At present there are 31,000 nuclear weapons in existence. The U.S. has 10,000, Russia 20,000, China 400, France 350, the United Kingdom 200, Israel 200, India 95, Pakistan 50 and North Korea an unknown number. The average U.S. warhead has a destructive power 20 times that of the Hiroshima bomb. Russia and the U.S. each have 2,000 nuclear weapons on hair-trigger alert ready to be launched on 15 minutes’ warning, greatly increasing the risk of an accidental nuclear launch. Collectively, the nuclear powers have spent more than $12 trillion to develop and maintain their nuclear arsenals.

The Toronto Hiroshima Day Coalition is organizing two events on August 6 and 9 to commemorate the atomic bombings of Hiroshima and Nagasaki in 1945. A thirty minute program starting at 6 pm during the IRIE Music Festival at Nathan Phillips Square on August 6 will feature dub poet Clifton Joseph, the Yakudo Traditional Japanese Drummers, the reading of the Toronto Peace Message from Mayor David Miller, and the reading of the Peace Message from Hiroshima Mayor Tadatoshi Akiba by a granddaughter of a Hiroshima survivor.

On August 9, the Nagasaki commemoration will take place near the Peace Garden on Nathan Phillips Square from 6:30 to 9 pm with Phyllis Creighton as MC. The program begins with Origami paper cranes folding and storytelling for children, the Yakudo Drummers, the reading of the Toronto Peace Message and the Peace Message from Nagasaki Mayor Iccho Itoh, featured speaker Mel Hurtig (author of Rushing to Armageddon), Shakuhachi bamboo flute playing by Bonchiku Hoshi, a reading of Kurihara Sadako’s poem, "Bring Forth New Life," and Yusuke Tanaka singing "Don't Let It Happen Again". There will also be announcements from Mayors for Peace and the recent World Peace Forum in Vancouver. Dub poet Clifton Joseph, student Yuki Otsuji and the Raging Grannies will also contribute to the program. The evening closes with a Lantern Ceremony accompanied by bamboo flute playing by Bonchiku Hoshi.

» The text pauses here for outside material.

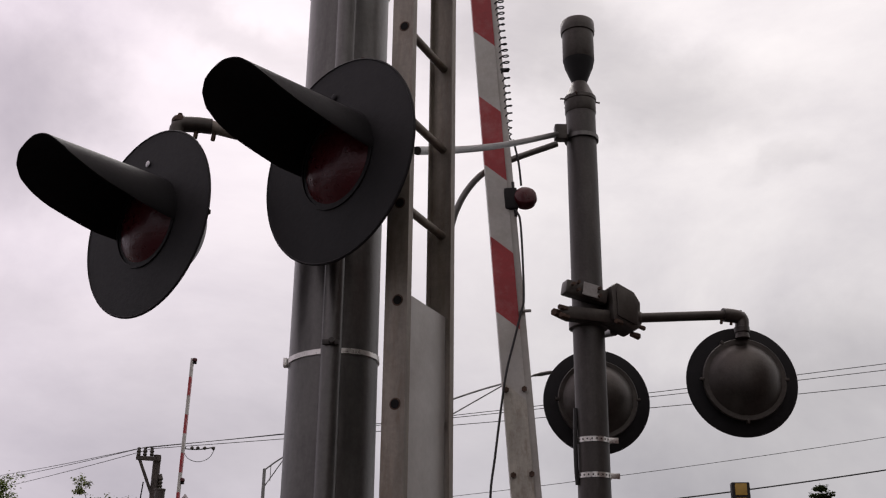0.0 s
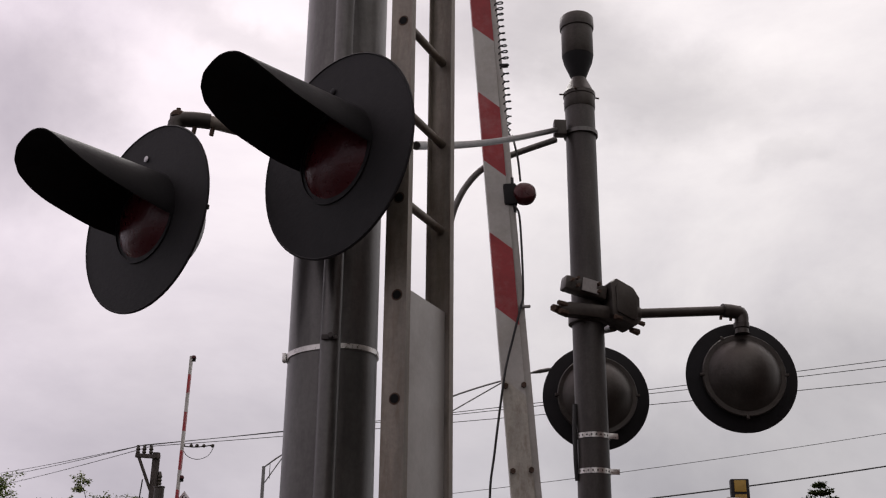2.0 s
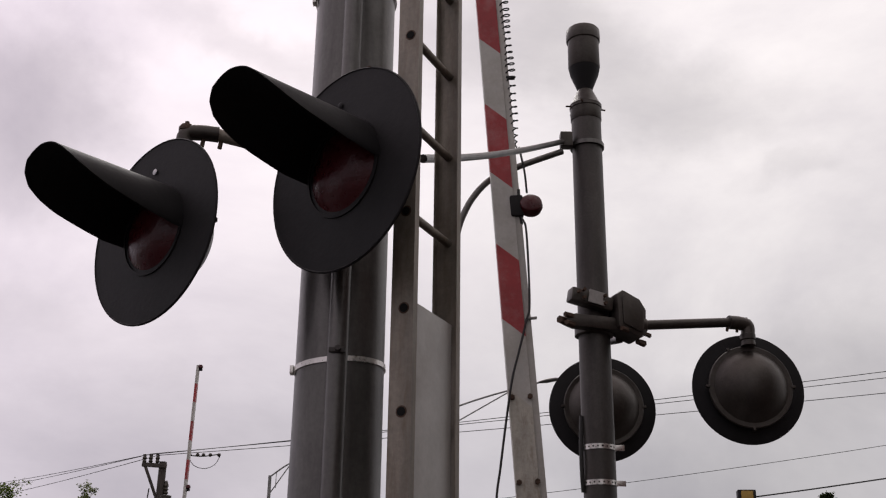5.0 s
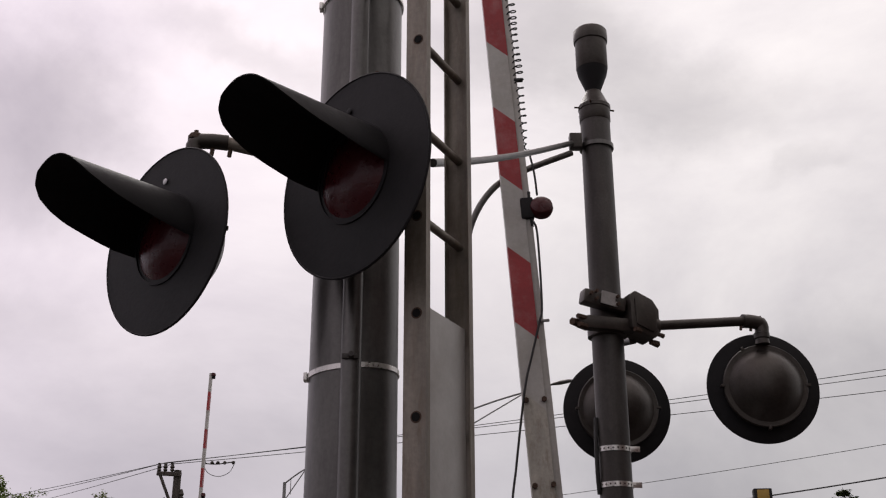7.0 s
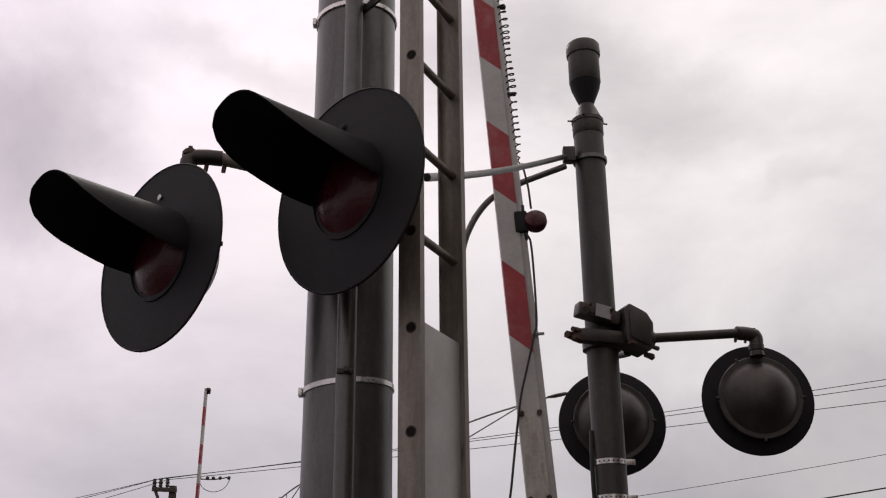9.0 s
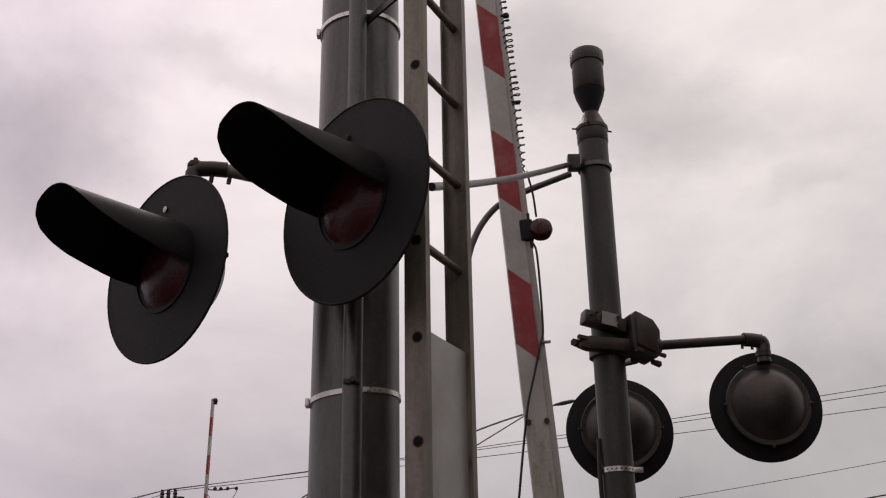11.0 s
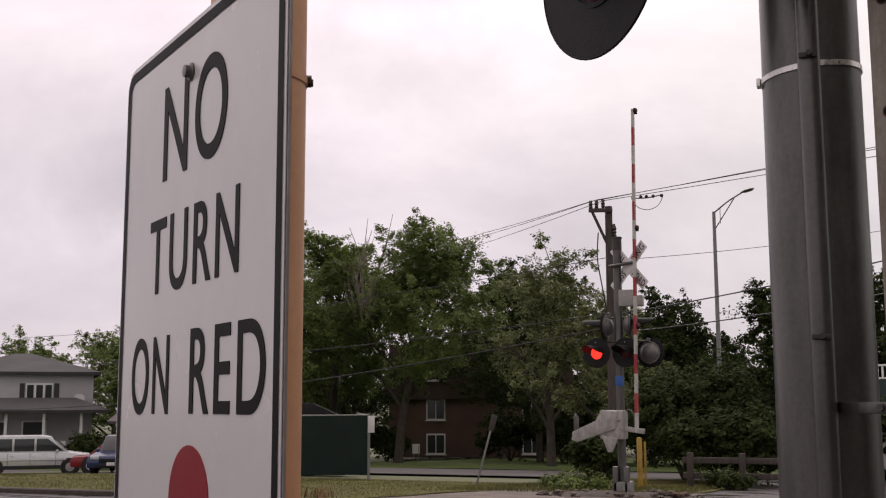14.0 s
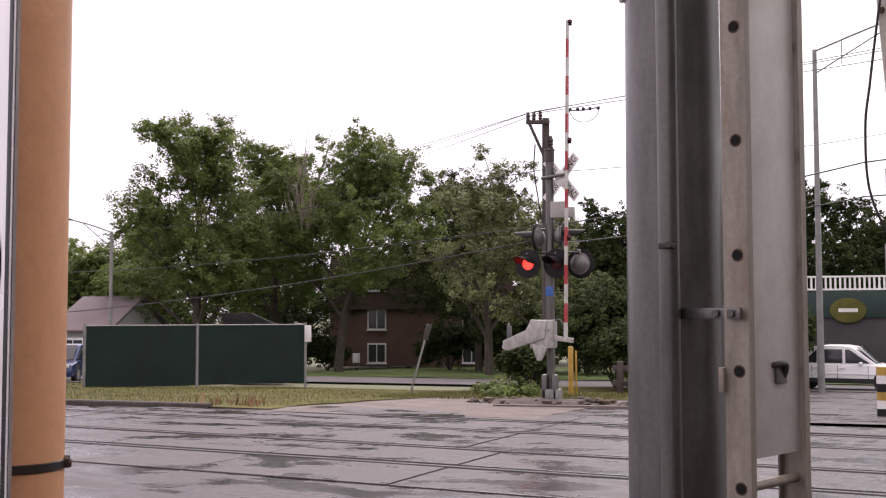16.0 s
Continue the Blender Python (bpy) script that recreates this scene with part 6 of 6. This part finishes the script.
def tree(name, label, x, y, height, wide, seed, leaf_mat, sprays=420, per=44, leaf=0.095, low=0.16, lean=None, bare=False):
    rng = np.random.default_rng(seed)
    rr = random.Random(seed)
    t = thing(name, label, "tree", (x, y, ground_z(y, x)))
    top = height * 0.80
    bm = bmesh.new()
    lean = rr.uniform(-0.4, 0.4) if lean is None else lean
    sway = lambda z: Vector((lean * (z / top) ** 1.5, 0.25 * math.sin(z * 0.6 + seed) * z / top, z))
    tube([sway(top * k / 8) for k in range(9)], [0.035 * height * (1 - 0.86 * k / 8) * 0.52 + 0.03 for k in range(9)], 10, bm)
    blobs = []
    limbs = 15
    for k in range(limbs):
        f = k / (limbs - 1)
        a, h0 = k * 2.4 + seed, height * (low + 0.02 + 0.50 * f)
        r = wide * 0.5 * rr.uniform(0.50, 0.95) * (1.0 - 0.62 * f ** 1.6)
        root = sway(min(h0, top))
        tip = root + Vector((r * math.cos(a), r * math.sin(a), height * rr.uniform(0.13, 0.24)))
        elbow = root.lerp(tip, 0.5) + Vector((0, 0, height * 0.012))
        q = 1.0 - 0.5 * f
        tube(bend([root - Vector((0, 0, 0.3)), elbow, tip], 3), [0.12 * q, 0.10 * q, 0.085 * q, 0.07 * q, 0.055 * q, 0.04 * q, 0.03 * q][:7], 6, bm)
        s = wide * rr.uniform(0.12, 0.20)
        blobs.append((tip, (s, s, s * rr.uniform(0.65, 0.95))))
        mid = root.lerp(tip, 0.62)
        blobs.append((mid, (s * 0.9, s * 0.9, s * 0.7)))
        for e in range(2):
            out = tip + Vector((rr.uniform(-1, 1), rr.uniform(-1, 1), rr.uniform(-0.2, 0.9))).normalized() * s * 1.15
            tube([elbow, elbow.lerp(out, 0.6) + Vector((0, 0, 0.15)), out], [0.05 * q, 0.035 * q, 0.018], 5, bm)
            blobs.append((out, (s * 0.55, s * 0.55, s * 0.5)))
    for k in range(5):
        a = k * 2.1 + seed
        root = sway(top * 0.82)
        tip = root + Vector((wide * 0.16 * math.cos(a), wide * 0.16 * math.sin(a), height * (0.12 + 0.035 * k)))
        tube([root, root.lerp(tip, 0.5), tip], [0.06, 0.04, 0.015], 6, bm)
        s = wide * rr.uniform(0.085, 0.125)
        blobs.append((root.lerp(tip, 0.8), (s, s, s * 1.35)))
    part("trunk", bm, BARK, t)
    v, f = leaf_cloud(rng, blobs, sprays, per, leaf)
    me = bpy.data.meshes.new("crown")
    me.from_pydata(v.tolist(), [], f.tolist())
    crown = finish("crown", me, leaf_mat, False)
    crown.parent = t
    if bare:
        bm = bmesh.new()
        for k in range(26):
            p0 = Vector((-wide * 0.12 + rr.uniform(-0.6, 0.6), -wide * 0.2, height * rr.uniform(0.58, 0.78)))
            p1 = p0 + Vector((rr.uniform(-1.2, 1.2), rr.uniform(-0.6, 0.6), height * rr.uniform(0.14, 0.28)))
            tube([p0, (p0 + p1) / 2 + Vector((rr.uniform(-0.2, 0.2), 0, 0.1)), p1], [0.045, 0.028, 0.012], 5, bm)
        part("deadwood", bm, DRYWOOD, t, "bare grey dead twigs")
    return t


def shrub(name, label, x, y, height, wide, seed, leaf_mat, clumps=160, per=22, leaf=0.10):
    rng = np.random.default_rng(seed)
    t = thing(name, label, "bush", (x, y, ground_z(y, x)))
    for k in range(7):
        a = k * 2.4
        part("stem", tube([(0.05 * math.cos(a), 0.05 * math.sin(a), 0), (wide * 0.22 * math.cos(a), wide * 0.22 * math.sin(a), height * 0.6)], [0.04, 0.015], 6), BARK, t)
    blobs = [((0, 0, height * 0.48), (wide * 0.42, wide * 0.42, height * 0.44))]
    for k in range(5):
        a = k * 1.3 + seed
        blobs.append(((wide * 0.28 * math.cos(a), wide * 0.28 * math.sin(a), height * (0.35 + 0.08 * k)), (wide * 0.22, wide * 0.22, height * 0.24)))
    v, f = leaf_cloud(rng, blobs, clumps, per, leaf, 0.5)
    v[:, 2] = np.maximum(v[:, 2], 0.02)
    me = bpy.data.meshes.new("foliage")
    me.from_pydata(v.tolist(), [], f.tolist())
    finish("foliage", me, leaf_mat, False).parent = t
    return t


MAPLE = "broad leafy green maple behind the fenced yard"
for row in ((-30.6, 51.4, 14.9, 9.2, 1, LEAF, 1750, 0.10, 0.3), (-30.5, 60.0, 15.0, 9.0, 2, LEAF, 1400, 0.12, 0.3), (-25.2, 57.5, 13.2, 9.8, 3, LEAF, 1600, 0.22, 2.4), (-24.7, 74.0, 13.2, 9.0, 5, LEAF_DARK, 700, 0.22, 0.0),
            (-42.0, 62.0, 9.6, 10.0, 6, LEAF, 800, 0.10, 0.0), (-37.5, 58.0, 10.0, 8.0, 16, LEAF, 700, 0.08, 0.0), (-19.0, 64.0, 11.2, 9.0, 17, LEAF_DARK, 800, 0.16, 0.0), (-33.0, 68.0, 12.6, 10.0, 18, LEAF_DARK, 700, 0.10, 0.0), (-13.6, 66.0, 9.8, 9.0, 19, LEAF_DARK, 700, 0.10, 0.0)):
    tree("maple_tree", MAPLE, row[0], row[1], row[2], row[3], row[4], row[5], row[6], 52 if row[6] > 1000 else 44, 0.078 if row[6] > 1000 else 0.09, low=row[7], lean=row[8], bare=row[4] == 3)
tree("pale_tree", "sparse light green tree with gaps in its crown", -15.1, 52.7, 11.0, 6.6, 4, LEAF_PALE, 720, 40, 0.068)
tree("pale_tree", "thin light green young tree behind the far gate", -11.8, 50.0, 8.6, 5.0, 24, LEAF_PALE, 520, 40, 0.068)
for row in ((-9.6, 59.0, 9.0, 7.0, 7), (-4.6, 60.0, 10.2, 8.0, 8), (0.2, 61.0, 11.0, 8.0, 9), (5.0, 66.0, 9.9, 8.0, 10), (3.0, 72.0, 10.2, 8.0, 20)):
    tree("maple_tree", "dense dark green tree beyond the street", row[0], row[1], row[2], row[3], row[4], LEAF_DARK, 700, low=0.08)


def conifer(label, x, y, height, spread, seed):
    """A spruce: a straight trunk with tiers of drooping boughs that shorten to a pointed top."""
    rng, rr = np.random.default_rng(seed), random.Random(seed)
    t = thing("spruce_tree", label, "tree", (x, y, ground_z(y, x)))
    bm = bmesh.new()
    tube([(0, 0, height * k / 6) for k in range(7)], [0.22 * (1 - k / 6.3) for k in range(7)], 8, bm)
    blobs, z = [], height * 0.18
    while z < height * 0.985:
        r = min(spread * (height - z), 4.4) + 0.10
        for k in range(7):
            a, q = k * math.tau / 7 + z * 1.9 + rr.uniform(-0.3, 0.3), r * rr.uniform(0.7, 1.12)
            tip = Vector((q * math.cos(a), q * math.sin(a), z + 0.10 * q))
            tube([(0, 0, z - 0.1), tip * 0.6 + Vector((0, 0, z * 0.4 - 0.08 * q)), tip], [0.05, 0.03, 0.01], 4, bm)
            for f in (0.45, 0.75, 1.0):
                m = Vector((0, 0, z)).lerp(tip, f) - Vector((0, 0, 0.10 * q * (1 - f)))
                w = 0.16 + 0.22 * q * (1.15 - f) * 0.5
                blobs.append((m, (w, w, 0.13)))
        z += 0.42 + 0.03 * (height - z)
    part("trunk", bm, BARK, t)
    v, f = leaf_cloud(rng, blobs, 1700, 11, 0.075, 0.45)
    me = bpy.data.meshes.new("crown")
    me.from_pydata(v.tolist(), [], f.tolist())
    finish("crown", me, LEAF_DARK, False).parent = t
    return t


conifer("tall dark pointed spruce beyond the dark roof", 23.8, 66.0, 14.2, 0.60, 30)
tree("tall_tree", "pale open-crowned tree beside the dark roof", 18.6, 64.0, 10.9, 5.5, 31, LEAF_PALE, 400, 36)
for row in ((-20, 88, 10.0, 12, 70), (-28, 90, 11.0, 12, 71), (-36, 88, 10.0, 12, 72), (-44, 84, 9.0, 12, 73), (-12, 88, 9.0, 12, 74), (-5, 84, 9.0, 12, 75), (-50, 78, 8.5, 11, 76), (-30, 82, 6.0, 9, 77), (-38, 76, 5.0, 9, 78), (-46, 70, 4.5, 8, 79), (-23.5, 84, 6.0, 9, 80), (-8, 79, 6.0, 9, 81), (0, 82, 7.0, 10, 82), (7, 84, 7.0, 10, 83)):
    tree("background_tree", "dark leafy tree in the belt behind the flats", row[0], row[1], row[2], row[3], row[4], LEAF_DARK, 480, 36, 0.13, low=0.0)
for row in ((-58, 66, 9.0, 9, 40), (-53, 69, 9.6, 10, 41), (-63, 62, 9.8, 9, 42), (-47.5, 66, 8.0, 9, 43), (-41.5, 56.5, 7.6, 5.0, 44)):
    tree("maple_tree", "leafy tree behind the grey house", row[0], row[1], row[2], row[3], row[4], LEAF, 560)
shrub("shrub", "round dark green bush beside the far gate", -6.75, 27.0, 1.55, 1.7, 51, LEAF_DARK, 150, 22, 0.07)
shrub("shrub", "large rounded green bush behind the far gate", -6.2, 37.0, 4.3, 5.6, 52, LEAF_DARK, 700, 40, 0.075)
shrub("shrub", "large rounded green bush behind the far gate", -1.6, 39.5, 3.4, 4.2, 53, LEAF_DARK, 500, 40, 0.075)
for x, y, h, w, s in ((-21.8, 67.0, 3.4, 4.6, 54), (-18.2, 66.0, 3.6, 5.0, 55), (-31.5, 70.0, 2.6, 3.4, 56), (-15.6, 60.0, 4.4, 6.0, 57), (-11.0, 57.0, 3.2, 5.0, 58), (-37.0, 50.0, 2.6, 4.0, 59), (-41.0, 51.0, 2.0, 3.0, 60)):
    shrub("shrub", "dark green foundation shrub by the buildings", x, y, h, w, s, LEAF_DARK, 380, 34, 0.09)
shrub("weed_clump", "low bright green weeds at the gravel's edge", -6.9, 25.8, 0.34, 1.9, 61, LEAF, 90, 20, 0.05)
shrub("weed_clump", "low green weeds by the timber fence", -3.9, 29.9, 0.45, 1.6, 62, LEAF_DARK, 80, 20, 0.05)
shrub("shrub", "dark bush filling the gap behind the timber fence", -4.6, 34.2, 2.3, 5.0, 63, LEAF_DARK, 480, 36, 0.075)


# ---- rails and crossing panels ----
def along(y0, x):
    return y0 + TRACK_SLOPE * (x + 1.7)


TURN = math.atan(TRACK_SLOPE)
for k, y0 in enumerate((10.95, 12.42, 14.42, 15.86)):
    tr = thing("rail", "worn steel rail set flush in the crossing", "rail", (-5.0, along(y0, -5.0), 0), math.degrees(TURN), "rails")
    part("head", prism([(-0.036, -0.05), (0.036, -0.05), (0.036, 0.010), (0.030, 0.016), (-0.030, 0.016), (-0.036, 0.010)], 90.0, Matrix.Rotation(radians(90), 4, "Z")), RAIL, tr)
    part("flangeway", box((90.0, 0.19, 0.006), (0, 0.135 if k % 2 == 0 else -0.135, 0.004)), DARK_GAP, tr, "dark flangeway groove")
    part("seam", box((90.0, 0.06, 0.006), (0, -0.07 if k % 2 == 0 else 0.07, 0.004)), DARK_GAP, tr)
surface = tagged(thing("pavement_crossing", "wet grey concrete panels between the rails", "paving", (-5.0, along(13.5, -5.0), 0), math.degrees(TURN)), kind="structure")
PL = 2.44
panel_mesh = {}
for y0, depth in ((10.18, 1.30), (11.685, 1.18), (13.42, 1.76), (15.14, 1.15), (16.58, 1.0)):
    for i in range(-7, 8):
        if depth not in panel_mesh:
            bm = box((PL - 0.035, depth - 0.03, 0.05), (0, 0, -0.012), None, 0.008)
            me = bpy.data.meshes.new("panel")
            bm.to_mesh(me)
            bm.free()
            me.materials.append(WET_PANEL)
            panel_mesh[depth] = me
        if i * PL - 5.0 < -8.0 and along(y0, i * PL - 5.0) + depth / 2 > 17.0:
            continue    # the verge lies here
        ob = new("panel", panel_mesh[depth])
        ob.parent = surface
        ob.location = (i * PL + (0.6 if y0 < 13 else 0.0), (y0 - 13.5) * math.cos(TURN), 0.002 * ((i * 7 + int(y0 * 10)) % 3))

The Toronto Hiroshima Day Coalition has been organizing commemorations at Toronto City Hall on August 6 and 9 for over a decade. A coalition of peace and community organizations, its members include Physicians for Global Survival, Science for Peace, Voice of Women, the Canadian Friends Service Committee, the Older Women’s Network, the Japanese Canadian Cultural Centre in Toronto, and others.

Mel Hurtig is an Officer of the Order of Canada and has been awarded honourary degrees by six Canadian universities. Among his many other awards and honours are the Lester B. Pearson Man of the Year Peace Award, the Speaker of the Year Award, the Royal Society of Canada’s Centenary Medal, and, on two occasions, the Canadian Book Publisher of the Year award. He has been Chairman of the Board of the Canadian Booksellers Association, the National Chairman of the Committee for an Independent Canada, and is the founder and former Chairman of the Council of Canadians. Mel Hurtig also founded and published The Canadian Encyclopedia. He is the author of several bestselling books including The Betrayal of Canada, Pay the Rent or Feed the Kids, his autobiography At Twilight in the Country, The Vanishing Country and his latest book Rushing to Armageddon: The Shocking Truth About Canada, Missile Defence and Star Wars, which the Globe and Mail review called "perhaps the most important book published in Canada this year." In 2004, Mel Hurtig was named one of the top 100 Albertans of the past century.